Seven years after the September 9 World Trade Center attacks spelt the first ban for Students Islamic Movement of India (SIMI), two profiles about the organisation continue to clash — one that of a ghost which “has ceased to exist” and the other of a “group of youths and students easily influenced by hard-core Muslim terrorist organisations operating from within the country and abroad”. Both profiles came to fore in July 2008 before the Unlawful Activities (Prevention) Tribunal, comprising Delhi High Court judge, Justice Gita Mittal, set up to decide on the question of a fourth consecutive ban on the SIMI. Probe agencies say Indian Mujahideen, reported to be behind the blasts in Delhi, is a front for SIMI.
The author of the first description about SIMI, Shahid Badar, the organisation's president during the first ban in September 2001, stated on oath before the Tribunal that “SIMI has ceased to exist after the first ban”. “SIMI does not endure any illegal or violent activities and has issued strong press statements condemning illegal and violent activities,” the organisation says in its affidavit.

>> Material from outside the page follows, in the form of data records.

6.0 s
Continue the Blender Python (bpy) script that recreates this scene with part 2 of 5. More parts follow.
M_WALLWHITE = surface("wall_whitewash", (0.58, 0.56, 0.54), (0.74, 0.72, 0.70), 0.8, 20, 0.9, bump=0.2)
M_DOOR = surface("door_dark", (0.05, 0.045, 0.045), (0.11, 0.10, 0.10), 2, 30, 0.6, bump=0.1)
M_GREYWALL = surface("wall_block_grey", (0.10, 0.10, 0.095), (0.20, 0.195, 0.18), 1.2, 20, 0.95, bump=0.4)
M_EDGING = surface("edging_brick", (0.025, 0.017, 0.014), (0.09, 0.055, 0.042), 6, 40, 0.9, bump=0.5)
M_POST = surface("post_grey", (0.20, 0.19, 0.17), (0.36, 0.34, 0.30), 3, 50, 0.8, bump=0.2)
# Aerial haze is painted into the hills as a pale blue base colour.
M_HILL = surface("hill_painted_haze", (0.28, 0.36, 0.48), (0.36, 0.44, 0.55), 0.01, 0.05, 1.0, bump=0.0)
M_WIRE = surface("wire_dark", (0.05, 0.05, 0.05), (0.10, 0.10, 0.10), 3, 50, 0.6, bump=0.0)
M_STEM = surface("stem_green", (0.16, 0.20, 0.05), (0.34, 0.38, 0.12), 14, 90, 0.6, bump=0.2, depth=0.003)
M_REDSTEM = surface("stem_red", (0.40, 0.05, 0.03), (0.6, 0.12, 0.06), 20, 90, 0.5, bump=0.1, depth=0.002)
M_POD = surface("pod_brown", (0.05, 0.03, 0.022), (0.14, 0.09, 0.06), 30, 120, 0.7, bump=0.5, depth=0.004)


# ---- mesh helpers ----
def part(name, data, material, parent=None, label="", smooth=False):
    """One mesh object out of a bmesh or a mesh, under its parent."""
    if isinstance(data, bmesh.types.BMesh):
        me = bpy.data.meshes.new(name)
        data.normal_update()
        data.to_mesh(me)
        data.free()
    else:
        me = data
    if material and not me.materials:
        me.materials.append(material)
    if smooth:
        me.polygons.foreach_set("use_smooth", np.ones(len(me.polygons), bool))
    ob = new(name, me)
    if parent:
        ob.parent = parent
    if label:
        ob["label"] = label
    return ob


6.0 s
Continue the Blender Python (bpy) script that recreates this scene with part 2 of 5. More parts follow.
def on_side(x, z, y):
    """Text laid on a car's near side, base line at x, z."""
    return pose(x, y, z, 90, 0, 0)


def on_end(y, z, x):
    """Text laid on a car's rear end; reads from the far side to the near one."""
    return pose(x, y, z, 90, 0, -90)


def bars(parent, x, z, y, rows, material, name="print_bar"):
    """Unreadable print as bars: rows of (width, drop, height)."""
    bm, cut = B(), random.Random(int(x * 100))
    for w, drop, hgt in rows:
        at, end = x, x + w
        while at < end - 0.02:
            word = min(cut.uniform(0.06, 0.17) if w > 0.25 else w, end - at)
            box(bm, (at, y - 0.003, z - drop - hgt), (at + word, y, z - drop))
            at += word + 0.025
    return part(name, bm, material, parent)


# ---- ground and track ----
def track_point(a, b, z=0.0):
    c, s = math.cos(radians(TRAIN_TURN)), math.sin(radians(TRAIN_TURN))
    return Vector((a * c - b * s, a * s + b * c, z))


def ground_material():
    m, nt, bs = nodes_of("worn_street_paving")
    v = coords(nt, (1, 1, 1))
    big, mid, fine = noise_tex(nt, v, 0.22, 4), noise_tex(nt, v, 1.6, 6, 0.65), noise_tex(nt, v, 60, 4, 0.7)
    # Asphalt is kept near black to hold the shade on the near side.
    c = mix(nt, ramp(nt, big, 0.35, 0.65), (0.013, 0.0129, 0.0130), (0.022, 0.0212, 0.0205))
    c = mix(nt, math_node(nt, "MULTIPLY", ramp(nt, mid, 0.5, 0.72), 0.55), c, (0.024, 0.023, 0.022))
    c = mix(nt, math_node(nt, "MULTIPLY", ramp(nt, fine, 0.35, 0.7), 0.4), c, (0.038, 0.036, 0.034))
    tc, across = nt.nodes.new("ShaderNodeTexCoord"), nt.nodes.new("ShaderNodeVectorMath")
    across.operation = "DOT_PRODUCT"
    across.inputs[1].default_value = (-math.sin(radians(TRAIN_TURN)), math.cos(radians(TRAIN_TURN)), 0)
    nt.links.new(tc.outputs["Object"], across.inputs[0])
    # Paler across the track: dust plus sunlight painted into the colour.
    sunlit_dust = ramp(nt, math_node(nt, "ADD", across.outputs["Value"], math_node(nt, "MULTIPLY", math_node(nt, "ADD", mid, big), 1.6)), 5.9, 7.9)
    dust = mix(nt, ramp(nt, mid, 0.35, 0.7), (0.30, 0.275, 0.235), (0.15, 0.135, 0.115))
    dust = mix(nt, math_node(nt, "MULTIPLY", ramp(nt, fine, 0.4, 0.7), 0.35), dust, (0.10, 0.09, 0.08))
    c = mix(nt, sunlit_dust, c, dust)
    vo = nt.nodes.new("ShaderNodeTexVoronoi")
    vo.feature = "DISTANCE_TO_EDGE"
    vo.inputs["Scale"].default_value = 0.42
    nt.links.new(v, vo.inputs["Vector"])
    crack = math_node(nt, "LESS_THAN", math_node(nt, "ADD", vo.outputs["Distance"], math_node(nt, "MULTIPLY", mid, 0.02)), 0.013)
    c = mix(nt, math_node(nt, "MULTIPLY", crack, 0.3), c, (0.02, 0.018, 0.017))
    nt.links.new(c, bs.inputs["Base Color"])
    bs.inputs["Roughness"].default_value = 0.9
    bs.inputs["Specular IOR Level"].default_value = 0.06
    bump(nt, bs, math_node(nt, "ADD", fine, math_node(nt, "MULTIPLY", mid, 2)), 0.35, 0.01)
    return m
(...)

But the Home Ministry's take on the SIMI has achieved the fourth ban for the latter in the Supreme Court, followed with an extension till October. The ministry, in its affidavit, describes SIMI as an association which is not only “financially sound” but capable of orchestrating frequent trans-border movements of its cadres to partner with international terror outfits like Lashkar-e-Toiba, the architect of the 2005 pre-Diwali blasts in Delhi, Hizb-ul-Mujahideen and the Liberation Tigers of Tamil Eelam.